**Task details**
Write out every line of the material as it stands, apart from the pictures.

(Data records)

## Start

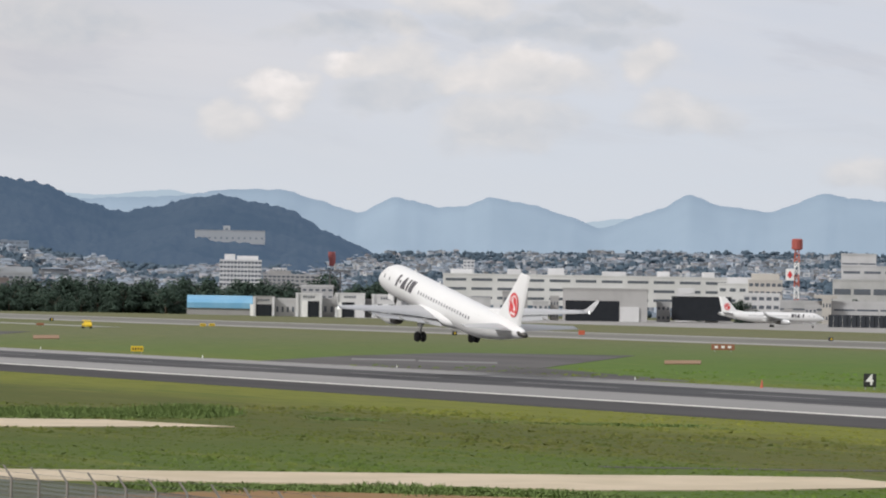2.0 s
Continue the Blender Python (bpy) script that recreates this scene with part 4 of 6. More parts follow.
def build_district():
    b = building
    b("white six-storey office block beyond the hangars", 21.205, 21.690, 2060, 9.6, 20.5, 16, 6, 12, M_BLDW, 0.5, 0.75, 2)
    b("grey flats among the town houses", 21.710, 22.083, 2120, 8.9, 15.0, 14, 4, 7, M_BLDG, 0.45, 0.6, 1)
    b("pale flats above the town's trees", 21.820, 21.984, 2300, 9.3, 18.5, 12, 5, 4, M_BLDW, 0.45, 0.6)
    b("grey flats among the town houses", 22.018, 22.379, 2250, 8.2, 15.4, 12, 4, 6, M_BLDG, 0.45, 0.6)
    b("tall pale flats in the far town", 24.040, 24.171, 2600, 16.7, 25.7, 12, 5, 3, M_BLDW, 0.4, 0.6)
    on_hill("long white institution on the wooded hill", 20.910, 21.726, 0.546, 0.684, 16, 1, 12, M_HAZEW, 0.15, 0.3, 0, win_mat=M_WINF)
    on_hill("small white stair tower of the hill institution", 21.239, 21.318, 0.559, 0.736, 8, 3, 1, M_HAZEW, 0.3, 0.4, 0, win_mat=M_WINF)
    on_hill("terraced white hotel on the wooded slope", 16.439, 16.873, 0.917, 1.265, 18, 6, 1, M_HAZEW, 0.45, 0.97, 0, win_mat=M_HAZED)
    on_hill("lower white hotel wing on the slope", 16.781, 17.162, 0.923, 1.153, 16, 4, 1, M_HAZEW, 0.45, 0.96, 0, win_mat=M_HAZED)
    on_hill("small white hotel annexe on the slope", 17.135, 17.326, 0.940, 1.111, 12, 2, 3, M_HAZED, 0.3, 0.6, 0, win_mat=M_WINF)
    on_hill("grey terraced flats stepping up the slope", 14.813, 15.885, 1.012, 1.203, 14, 0, 0, mat("haze_dim_terrace", (0.03, 0.04, 0.05), 0.9, vary=0.15, scale=0.1, hazy=(0.095, 0.135, 0.185)), 0.15, 0.97, 0, win_mat=M_HILL)
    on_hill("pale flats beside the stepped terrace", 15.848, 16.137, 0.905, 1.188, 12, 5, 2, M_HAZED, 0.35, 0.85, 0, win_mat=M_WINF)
    b("orange-brown cube block at the town's foot", 11.649, 11.859, 1960, 5.2, 12.2, 9, 4, 4, mat("hazy_ochre_render", (0.36, 0.25, 0.15), 0.8, vary=0.06, scale=0.2, hazy=(0.05, 0.06, 0.075)), 0.3, 0.5, 0)
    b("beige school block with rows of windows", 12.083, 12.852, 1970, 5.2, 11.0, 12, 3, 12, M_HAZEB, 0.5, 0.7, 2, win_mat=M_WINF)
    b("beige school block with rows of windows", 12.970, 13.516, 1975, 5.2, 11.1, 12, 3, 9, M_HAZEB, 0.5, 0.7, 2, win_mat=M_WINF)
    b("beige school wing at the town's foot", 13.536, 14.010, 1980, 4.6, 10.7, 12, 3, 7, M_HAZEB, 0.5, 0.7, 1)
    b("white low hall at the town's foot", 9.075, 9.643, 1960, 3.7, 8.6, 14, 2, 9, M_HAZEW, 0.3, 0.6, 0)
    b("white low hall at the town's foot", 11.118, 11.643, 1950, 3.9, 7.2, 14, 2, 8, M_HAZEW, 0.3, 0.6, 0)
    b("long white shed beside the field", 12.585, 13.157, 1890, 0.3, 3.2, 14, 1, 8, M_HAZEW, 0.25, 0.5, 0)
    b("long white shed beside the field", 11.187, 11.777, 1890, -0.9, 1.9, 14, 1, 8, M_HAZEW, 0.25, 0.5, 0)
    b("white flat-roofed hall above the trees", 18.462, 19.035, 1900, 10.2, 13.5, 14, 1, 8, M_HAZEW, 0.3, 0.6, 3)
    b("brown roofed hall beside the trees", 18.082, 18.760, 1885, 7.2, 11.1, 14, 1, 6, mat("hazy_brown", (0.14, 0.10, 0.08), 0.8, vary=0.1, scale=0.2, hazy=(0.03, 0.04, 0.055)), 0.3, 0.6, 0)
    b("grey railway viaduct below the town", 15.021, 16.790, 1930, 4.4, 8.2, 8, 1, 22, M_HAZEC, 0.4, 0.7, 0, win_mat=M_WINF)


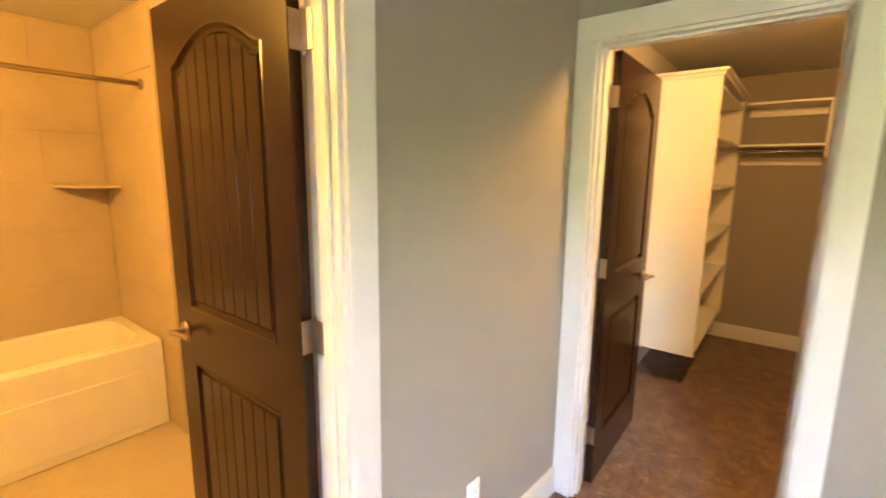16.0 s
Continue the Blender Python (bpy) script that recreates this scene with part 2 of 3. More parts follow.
def leaf_finish():
    mat, nt, bsdf = material("leaves")
    geo = nt.nodes.new("ShaderNodeNewGeometry")
    nt.links.new(ramp(nt, geo.outputs["Random Per Island"], ((0.0, (0.05, 0.10, 0.02)), (1.0, (0.16, 0.24, 0.06)))), bsdf.inputs["Base Color"])
    bsdf.inputs["Roughness"].default_value = 0.6
    return mat


LEAVES = leaf_finish()

# ---- builders ----


def mesh_of(name, bm, mat):
    data = bpy.data.meshes.new(name)
    bmesh.ops.recalc_face_normals(bm, faces=bm.faces)
    bm.to_mesh(data)
    bm.free()
    data.materials.append(mat)
    return data


def thing(name, label="", category="", group="", kind="", m=None):
    ob = tagged(new(name), label, category, group, kind)
    ob.empty_display_size = 0.05
    if m is not None:
        ob.matrix_world = m
    return ob


def part(name, bm, mat, parent, label="", smooth=False):
    ob = new(name, mesh_of(name, bm, mat))
    if smooth:
        for p in ob.data.polygons:
            p.use_smooth = True
    ob.parent = parent
    if label:
        ob["label"] = label
    return ob


def solid(name, bm, mat, label, category, group="", kind="", m=None, smooth=False):
    ob = tagged(new(name, mesh_of(name, bm, mat)), label, category, group, kind)
    if smooth:
        for p in ob.data.polygons:
            p.use_smooth = True
    if m is not None:
        ob.matrix_world = m
    return ob


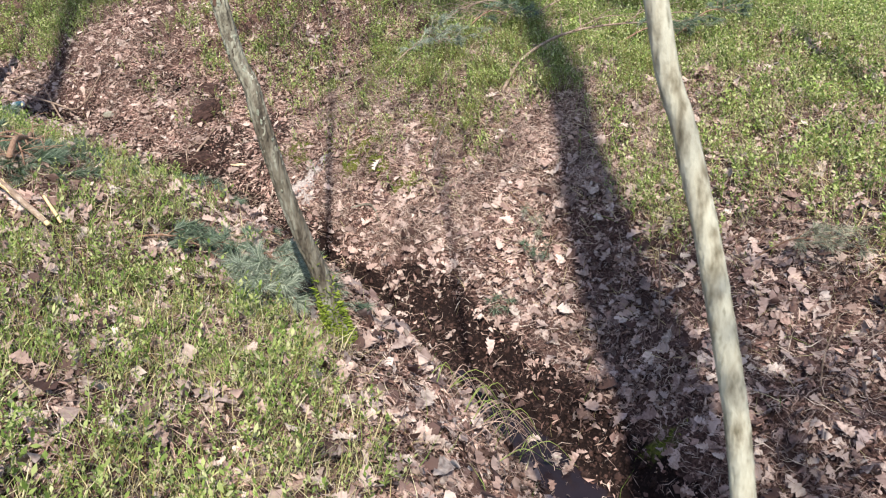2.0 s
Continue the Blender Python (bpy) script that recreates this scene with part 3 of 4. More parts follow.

## End

**Solution to the exercise**
2.0 s
Continue the Blender Python (bpy) script that recreates this scene with part 4 of 6. More parts follow.
def build_district():
    b = building
    b("white six-storey office block beyond the hangars", 21.205, 21.690, 2060, 9.6, 20.5, 16, 6, 12, M_BLDW, 0.5, 0.75, 2)
    b("grey flats among the town houses", 21.710, 22.083, 2120, 8.9, 15.0, 14, 4, 7, M_BLDG, 0.45, 0.6, 1)
    b("pale flats above the town's trees", 21.820, 21.984, 2300, 9.3, 18.5, 12, 5, 4, M_BLDW, 0.45, 0.6)
    b("grey flats among the town houses", 22.018, 22.379, 2250, 8.2, 15.4, 12, 4, 6, M_BLDG, 0.45, 0.6)
    b("tall pale flats in the far town", 24.040, 24.171, 2600, 16.7, 25.7, 12, 5, 3, M_BLDW, 0.4, 0.6)
    on_hill("long white institution on the wooded hill", 20.910, 21.726, 0.546, 0.684, 16, 1, 12, M_HAZEW, 0.15, 0.3, 0, win_mat=M_WINF)
    on_hill("small white stair tower of the hill institution", 21.239, 21.318, 0.559, 0.736, 8, 3, 1, M_HAZEW, 0.3, 0.4, 0, win_mat=M_WINF)
    on_hill("terraced white hotel on the wooded slope", 16.439, 16.873, 0.917, 1.265, 18, 6, 1, M_HAZEW, 0.45, 0.97, 0, win_mat=M_HAZED)
    on_hill("lower white hotel wing on the slope", 16.781, 17.162, 0.923, 1.153, 16, 4, 1, M_HAZEW, 0.45, 0.96, 0, win_mat=M_HAZED)
    on_hill("small white hotel annexe on the slope", 17.135, 17.326, 0.940, 1.111, 12, 2, 3, M_HAZED, 0.3, 0.6, 0, win_mat=M_WINF)
    on_hill("grey terraced flats stepping up the slope", 14.813, 15.885, 1.012, 1.203, 14, 0, 0, mat("haze_dim_terrace", (0.03, 0.04, 0.05), 0.9, vary=0.15, scale=0.1, hazy=(0.095, 0.135, 0.185)), 0.15, 0.97, 0, win_mat=M_HILL)
    on_hill("pale flats beside the stepped terrace", 15.848, 16.137, 0.905, 1.188, 12, 5, 2, M_HAZED, 0.35, 0.85, 0, win_mat=M_WINF)
    b("orange-brown cube block at the town's foot", 11.649, 11.859, 1960, 5.2, 12.2, 9, 4, 4, mat("hazy_ochre_render", (0.36, 0.25, 0.15), 0.8, vary=0.06, scale=0.2, hazy=(0.05, 0.06, 0.075)), 0.3, 0.5, 0)
    b("beige school block with rows of windows", 12.083, 12.852, 1970, 5.2, 11.0, 12, 3, 12, M_HAZEB, 0.5, 0.7, 2, win_mat=M_WINF)
    b("beige school block with rows of windows", 12.970, 13.516, 1975, 5.2, 11.1, 12, 3, 9, M_HAZEB, 0.5, 0.7, 2, win_mat=M_WINF)
    b("beige school wing at the town's foot", 13.536, 14.010, 1980, 4.6, 10.7, 12, 3, 7, M_HAZEB, 0.5, 0.7, 1)
    b("white low hall at the town's foot", 9.075, 9.643, 1960, 3.7, 8.6, 14, 2, 9, M_HAZEW, 0.3, 0.6, 0)
    b("white low hall at the town's foot", 11.118, 11.643, 1950, 3.9, 7.2, 14, 2, 8, M_HAZEW, 0.3, 0.6, 0)
    b("long white shed beside the field", 12.585, 13.157, 1890, 0.3, 3.2, 14, 1, 8, M_HAZEW, 0.25, 0.5, 0)
    b("long white shed beside the field", 11.187, 11.777, 1890, -0.9, 1.9, 14, 1, 8, M_HAZEW, 0.25, 0.5, 0)
    b("white flat-roofed hall above the trees", 18.462, 19.035, 1900, 10.2, 13.5, 14, 1, 8, M_HAZEW, 0.3, 0.6, 3)
    b("brown roofed hall beside the trees", 18.082, 18.760, 1885, 7.2, 11.1, 14, 1, 6, mat("hazy_brown", (0.14, 0.10, 0.08), 0.8, vary=0.1, scale=0.2, hazy=(0.03, 0.04, 0.055)), 0.3, 0.6, 0)
    b("grey railway viaduct below the town", 15.021, 16.790, 1930, 4.4, 8.2, 8, 1, 22, M_HAZEC, 0.4, 0.7, 0, win_mat=M_WINF)


16.0 s
Continue the Blender Python (bpy) script that recreates this scene with part 2 of 3. More parts follow.
def leaf_finish():
    mat, nt, bsdf = material("leaves")
    geo = nt.nodes.new("ShaderNodeNewGeometry")
    nt.links.new(ramp(nt, geo.outputs["Random Per Island"], ((0.0, (0.05, 0.10, 0.02)), (1.0, (0.16, 0.24, 0.06)))), bsdf.inputs["Base Color"])
    bsdf.inputs["Roughness"].default_value = 0.6
    return mat


LEAVES = leaf_finish()

# ---- builders ----


def mesh_of(name, bm, mat):
    data = bpy.data.meshes.new(name)
    bmesh.ops.recalc_face_normals(bm, faces=bm.faces)
    bm.to_mesh(data)
    bm.free()
    data.materials.append(mat)
    return data


def thing(name, label="", category="", group="", kind="", m=None):
    ob = tagged(new(name), label, category, group, kind)
    ob.empty_display_size = 0.05
    if m is not None:
        ob.matrix_world = m
    return ob


def part(name, bm, mat, parent, label="", smooth=False):
    ob = new(name, mesh_of(name, bm, mat))
    if smooth:
        for p in ob.data.polygons:
            p.use_smooth = True
    ob.parent = parent
    if label:
        ob["label"] = label
    return ob


def solid(name, bm, mat, label, category, group="", kind="", m=None, smooth=False):
    ob = tagged(new(name, mesh_of(name, bm, mat)), label, category, group, kind)
    if smooth:
        for p in ob.data.polygons:
            p.use_smooth = True
    if m is not None:
        ob.matrix_world = m
    return ob


2.0 s
Continue the Blender Python (bpy) script that recreates this scene with part 3 of 4. More parts follow.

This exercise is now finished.